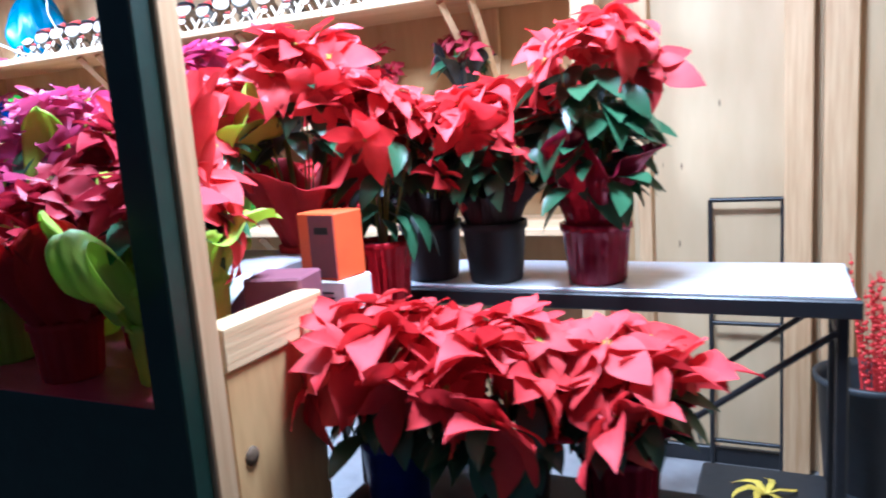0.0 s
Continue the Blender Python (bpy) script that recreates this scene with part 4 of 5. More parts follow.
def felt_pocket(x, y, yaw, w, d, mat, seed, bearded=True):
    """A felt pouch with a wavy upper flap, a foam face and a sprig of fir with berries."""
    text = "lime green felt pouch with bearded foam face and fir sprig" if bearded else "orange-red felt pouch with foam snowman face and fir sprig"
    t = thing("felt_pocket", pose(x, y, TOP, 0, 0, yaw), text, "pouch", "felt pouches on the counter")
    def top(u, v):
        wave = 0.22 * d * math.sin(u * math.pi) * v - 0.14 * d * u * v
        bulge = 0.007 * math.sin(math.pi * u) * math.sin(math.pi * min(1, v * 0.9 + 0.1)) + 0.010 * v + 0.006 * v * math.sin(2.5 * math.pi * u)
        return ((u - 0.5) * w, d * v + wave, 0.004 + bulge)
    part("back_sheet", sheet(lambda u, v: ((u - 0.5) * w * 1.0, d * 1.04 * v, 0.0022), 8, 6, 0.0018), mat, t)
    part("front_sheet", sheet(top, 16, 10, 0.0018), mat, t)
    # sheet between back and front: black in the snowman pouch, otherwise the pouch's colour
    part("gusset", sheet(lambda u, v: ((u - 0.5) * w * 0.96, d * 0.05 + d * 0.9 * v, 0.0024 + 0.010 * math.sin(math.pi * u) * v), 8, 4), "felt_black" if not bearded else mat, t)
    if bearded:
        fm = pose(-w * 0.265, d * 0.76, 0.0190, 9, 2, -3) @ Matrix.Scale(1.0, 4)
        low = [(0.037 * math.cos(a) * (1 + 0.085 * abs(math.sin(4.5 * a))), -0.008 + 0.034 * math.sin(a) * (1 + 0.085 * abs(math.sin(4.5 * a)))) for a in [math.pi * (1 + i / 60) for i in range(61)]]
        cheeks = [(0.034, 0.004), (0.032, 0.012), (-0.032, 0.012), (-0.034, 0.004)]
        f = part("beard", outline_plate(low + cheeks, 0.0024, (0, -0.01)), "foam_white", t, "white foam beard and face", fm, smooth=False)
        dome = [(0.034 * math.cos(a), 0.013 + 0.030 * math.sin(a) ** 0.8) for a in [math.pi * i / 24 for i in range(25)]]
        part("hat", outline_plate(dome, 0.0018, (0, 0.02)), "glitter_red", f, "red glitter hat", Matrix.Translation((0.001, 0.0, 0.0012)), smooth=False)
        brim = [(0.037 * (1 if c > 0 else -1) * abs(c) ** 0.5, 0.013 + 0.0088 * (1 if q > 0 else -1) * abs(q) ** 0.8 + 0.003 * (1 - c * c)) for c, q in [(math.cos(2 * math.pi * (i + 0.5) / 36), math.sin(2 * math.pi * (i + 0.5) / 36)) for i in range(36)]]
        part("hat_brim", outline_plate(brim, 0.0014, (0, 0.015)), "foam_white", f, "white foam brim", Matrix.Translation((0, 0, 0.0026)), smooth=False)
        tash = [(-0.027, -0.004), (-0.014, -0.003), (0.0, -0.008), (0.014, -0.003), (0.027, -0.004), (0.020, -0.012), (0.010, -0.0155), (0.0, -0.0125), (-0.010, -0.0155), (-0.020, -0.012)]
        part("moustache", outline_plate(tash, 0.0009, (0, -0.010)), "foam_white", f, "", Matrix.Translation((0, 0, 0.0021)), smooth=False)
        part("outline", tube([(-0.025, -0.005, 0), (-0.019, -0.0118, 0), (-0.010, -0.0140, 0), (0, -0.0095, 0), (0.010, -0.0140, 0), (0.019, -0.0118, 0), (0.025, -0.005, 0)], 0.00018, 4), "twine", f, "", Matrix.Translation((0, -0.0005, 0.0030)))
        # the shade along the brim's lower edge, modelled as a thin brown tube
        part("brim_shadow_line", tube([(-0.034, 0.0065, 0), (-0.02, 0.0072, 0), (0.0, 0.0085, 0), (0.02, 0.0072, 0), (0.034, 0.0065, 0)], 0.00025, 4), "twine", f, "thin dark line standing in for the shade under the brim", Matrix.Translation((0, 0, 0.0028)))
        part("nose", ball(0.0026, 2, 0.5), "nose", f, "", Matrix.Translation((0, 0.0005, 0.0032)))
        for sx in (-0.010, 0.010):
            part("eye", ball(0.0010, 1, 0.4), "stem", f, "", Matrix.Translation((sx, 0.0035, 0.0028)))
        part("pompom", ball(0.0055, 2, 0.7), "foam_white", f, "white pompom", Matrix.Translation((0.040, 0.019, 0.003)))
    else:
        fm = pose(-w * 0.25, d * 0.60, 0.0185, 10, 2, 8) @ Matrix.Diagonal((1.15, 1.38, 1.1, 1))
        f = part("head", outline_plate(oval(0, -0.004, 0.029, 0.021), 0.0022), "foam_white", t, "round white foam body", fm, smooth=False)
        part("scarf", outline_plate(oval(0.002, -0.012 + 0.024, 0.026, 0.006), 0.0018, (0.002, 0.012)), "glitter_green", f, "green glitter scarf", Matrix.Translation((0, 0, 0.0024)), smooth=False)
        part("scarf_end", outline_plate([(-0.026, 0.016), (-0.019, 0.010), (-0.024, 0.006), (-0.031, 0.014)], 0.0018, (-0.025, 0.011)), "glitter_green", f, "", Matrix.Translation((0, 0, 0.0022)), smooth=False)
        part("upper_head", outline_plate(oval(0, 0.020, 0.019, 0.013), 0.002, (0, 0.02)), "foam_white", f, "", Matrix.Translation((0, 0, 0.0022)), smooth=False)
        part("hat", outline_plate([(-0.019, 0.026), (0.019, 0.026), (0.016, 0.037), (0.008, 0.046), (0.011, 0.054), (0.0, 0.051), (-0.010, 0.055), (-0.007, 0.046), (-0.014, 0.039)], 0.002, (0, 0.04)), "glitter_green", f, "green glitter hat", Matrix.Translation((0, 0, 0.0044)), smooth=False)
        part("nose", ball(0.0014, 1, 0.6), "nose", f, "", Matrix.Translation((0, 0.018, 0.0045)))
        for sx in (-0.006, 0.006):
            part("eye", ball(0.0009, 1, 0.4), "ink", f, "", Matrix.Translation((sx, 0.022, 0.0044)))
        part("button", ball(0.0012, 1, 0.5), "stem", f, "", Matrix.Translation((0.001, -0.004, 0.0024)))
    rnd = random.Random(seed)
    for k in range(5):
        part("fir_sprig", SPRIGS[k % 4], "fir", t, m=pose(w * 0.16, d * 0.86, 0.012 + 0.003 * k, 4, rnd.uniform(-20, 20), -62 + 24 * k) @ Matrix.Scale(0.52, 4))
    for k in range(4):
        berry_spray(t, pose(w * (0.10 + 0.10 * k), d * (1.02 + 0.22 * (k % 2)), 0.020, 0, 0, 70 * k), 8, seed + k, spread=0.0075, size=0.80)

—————

STATED GOAL
Omit each picture, then return all of the listing exactly as it stands.

TASK SOLUTION
0.0 s
Continue the Blender Python (bpy) script that recreates this scene with part 4 of 5. More parts follow.
def felt_pocket(x, y, yaw, w, d, mat, seed, bearded=True):
    """A felt pouch with a wavy upper flap, a foam face and a sprig of fir with berries."""
    text = "lime green felt pouch with bearded foam face and fir sprig" if bearded else "orange-red felt pouch with foam snowman face and fir sprig"
    t = thing("felt_pocket", pose(x, y, TOP, 0, 0, yaw), text, "pouch", "felt pouches on the counter")
    def top(u, v):
        wave = 0.22 * d * math.sin(u * math.pi) * v - 0.14 * d * u * v
        bulge = 0.007 * math.sin(math.pi * u) * math.sin(math.pi * min(1, v * 0.9 + 0.1)) + 0.010 * v + 0.006 * v * math.sin(2.5 * math.pi * u)
        return ((u - 0.5) * w, d * v + wave, 0.004 + bulge)
    part("back_sheet", sheet(lambda u, v: ((u - 0.5) * w * 1.0, d * 1.04 * v, 0.0022), 8, 6, 0.0018), mat, t)
    part("front_sheet", sheet(top, 16, 10, 0.0018), mat, t)
    # sheet between back and front: black in the snowman pouch, otherwise the pouch's colour
    part("gusset", sheet(lambda u, v: ((u - 0.5) * w * 0.96, d * 0.05 + d * 0.9 * v, 0.0024 + 0.010 * math.sin(math.pi * u) * v), 8, 4), "felt_black" if not bearded else mat, t)
    if bearded:
        fm = pose(-w * 0.265, d * 0.76, 0.0190, 9, 2, -3) @ Matrix.Scale(1.0, 4)
        low = [(0.037 * math.cos(a) * (1 + 0.085 * abs(math.sin(4.5 * a))), -0.008 + 0.034 * math.sin(a) * (1 + 0.085 * abs(math.sin(4.5 * a)))) for a in [math.pi * (1 + i / 60) for i in range(61)]]
        cheeks = [(0.034, 0.004), (0.032, 0.012), (-0.032, 0.012), (-0.034, 0.004)]
        f = part("beard", outline_plate(low + cheeks, 0.0024, (0, -0.01)), "foam_white", t, "white foam beard and face", fm, smooth=False)
        dome = [(0.034 * math.cos(a), 0.013 + 0.030 * math.sin(a) ** 0.8) for a in [math.pi * i / 24 for i in range(25)]]
        part("hat", outline_plate(dome, 0.0018, (0, 0.02)), "glitter_red", f, "red glitter hat", Matrix.Translation((0.001, 0.0, 0.0012)), smooth=False)
        brim = [(0.037 * (1 if c > 0 else -1) * abs(c) ** 0.5, 0.013 + 0.0088 * (1 if q > 0 else -1) * abs(q) ** 0.8 + 0.003 * (1 - c * c)) for c, q in [(math.cos(2 * math.pi * (i + 0.5) / 36), math.sin(2 * math.pi * (i + 0.5) / 36)) for i in range(36)]]
        part("hat_brim", outline_plate(brim, 0.0014, (0, 0.015)), "foam_white", f, "white foam brim", Matrix.Translation((0, 0, 0.0026)), smooth=False)
        tash = [(-0.027, -0.004), (-0.014, -0.003), (0.0, -0.008), (0.014, -0.003), (0.027, -0.004), (0.020, -0.012), (0.010, -0.0155), (0.0, -0.0125), (-0.010, -0.0155), (-0.020, -0.012)]
        part("moustache", outline_plate(tash, 0.0009, (0, -0.010)), "foam_white", f, "", Matrix.Translation((0, 0, 0.0021)), smooth=False)
        part("outline", tube([(-0.025, -0.005, 0), (-0.019, -0.0118, 0), (-0.010, -0.0140, 0), (0, -0.0095, 0), (0.010, -0.0140, 0), (0.019, -0.0118, 0), (0.025, -0.005, 0)], 0.00018, 4), "twine", f, "", Matrix.Translation((0, -0.0005, 0.0030)))
        # the shade along the brim's lower edge, modelled as a thin brown tube
        part("brim_shadow_line", tube([(-0.034, 0.0065, 0), (-0.02, 0.0072, 0), (0.0, 0.0085, 0), (0.02, 0.0072, 0), (0.034, 0.0065, 0)], 0.00025, 4), "twine", f, "thin dark line standing in for the shade under the brim", Matrix.Translation((0, 0, 0.0028)))
        part("nose", ball(0.0026, 2, 0.5), "nose", f, "", Matrix.Translation((0, 0.0005, 0.0032)))
        for sx in (-0.010, 0.010):
            part("eye", ball(0.0010, 1, 0.4), "stem", f, "", Matrix.Translation((sx, 0.0035, 0.0028)))
        part("pompom", ball(0.0055, 2, 0.7), "foam_white", f, "white pompom", Matrix.Translation((0.040, 0.019, 0.003)))
    else:
        fm = pose(-w * 0.25, d * 0.60, 0.0185, 10, 2, 8) @ Matrix.Diagonal((1.15, 1.38, 1.1, 1))
        f = part("head", outline_plate(oval(0, -0.004, 0.029, 0.021), 0.0022), "foam_white", t, "round white foam body", fm, smooth=False)
        part("scarf", outline_plate(oval(0.002, -0.012 + 0.024, 0.026, 0.006), 0.0018, (0.002, 0.012)), "glitter_green", f, "green glitter scarf", Matrix.Translation((0, 0, 0.0024)), smooth=False)
        part("scarf_end", outline_plate([(-0.026, 0.016), (-0.019, 0.010), (-0.024, 0.006), (-0.031, 0.014)], 0.0018, (-0.025, 0.011)), "glitter_green", f, "", Matrix.Translation((0, 0, 0.0022)), smooth=False)
        part("upper_head", outline_plate(oval(0, 0.020, 0.019, 0.013), 0.002, (0, 0.02)), "foam_white", f, "", Matrix.Translation((0, 0, 0.0022)), smooth=False)
        part("hat", outline_plate([(-0.019, 0.026), (0.019, 0.026), (0.016, 0.037), (0.008, 0.046), (0.011, 0.054), (0.0, 0.051), (-0.010, 0.055), (-0.007, 0.046), (-0.014, 0.039)], 0.002, (0, 0.04)), "glitter_green", f, "green glitter hat", Matrix.Translation((0, 0, 0.0044)), smooth=False)
        part("nose", ball(0.0014, 1, 0.6), "nose", f, "", Matrix.Translation((0, 0.018, 0.0045)))
        for sx in (-0.006, 0.006):
            part("eye", ball(0.0009, 1, 0.4), "ink", f, "", Matrix.Translation((sx, 0.022, 0.0044)))
        part("button", ball(0.0012, 1, 0.5), "stem", f, "", Matrix.Translation((0.001, -0.004, 0.0024)))
    rnd = random.Random(seed)
    for k in range(5):
        part("fir_sprig", SPRIGS[k % 4], "fir", t, m=pose(w * 0.16, d * 0.86, 0.012 + 0.003 * k, 4, rnd.uniform(-20, 20), -62 + 24 * k) @ Matrix.Scale(0.52, 4))
    for k in range(4):
        berry_spray(t, pose(w * (0.10 + 0.10 * k), d * (1.02 + 0.22 * (k % 2)), 0.020, 0, 0, 70 * k), 8, seed + k, spread=0.0075, size=0.80)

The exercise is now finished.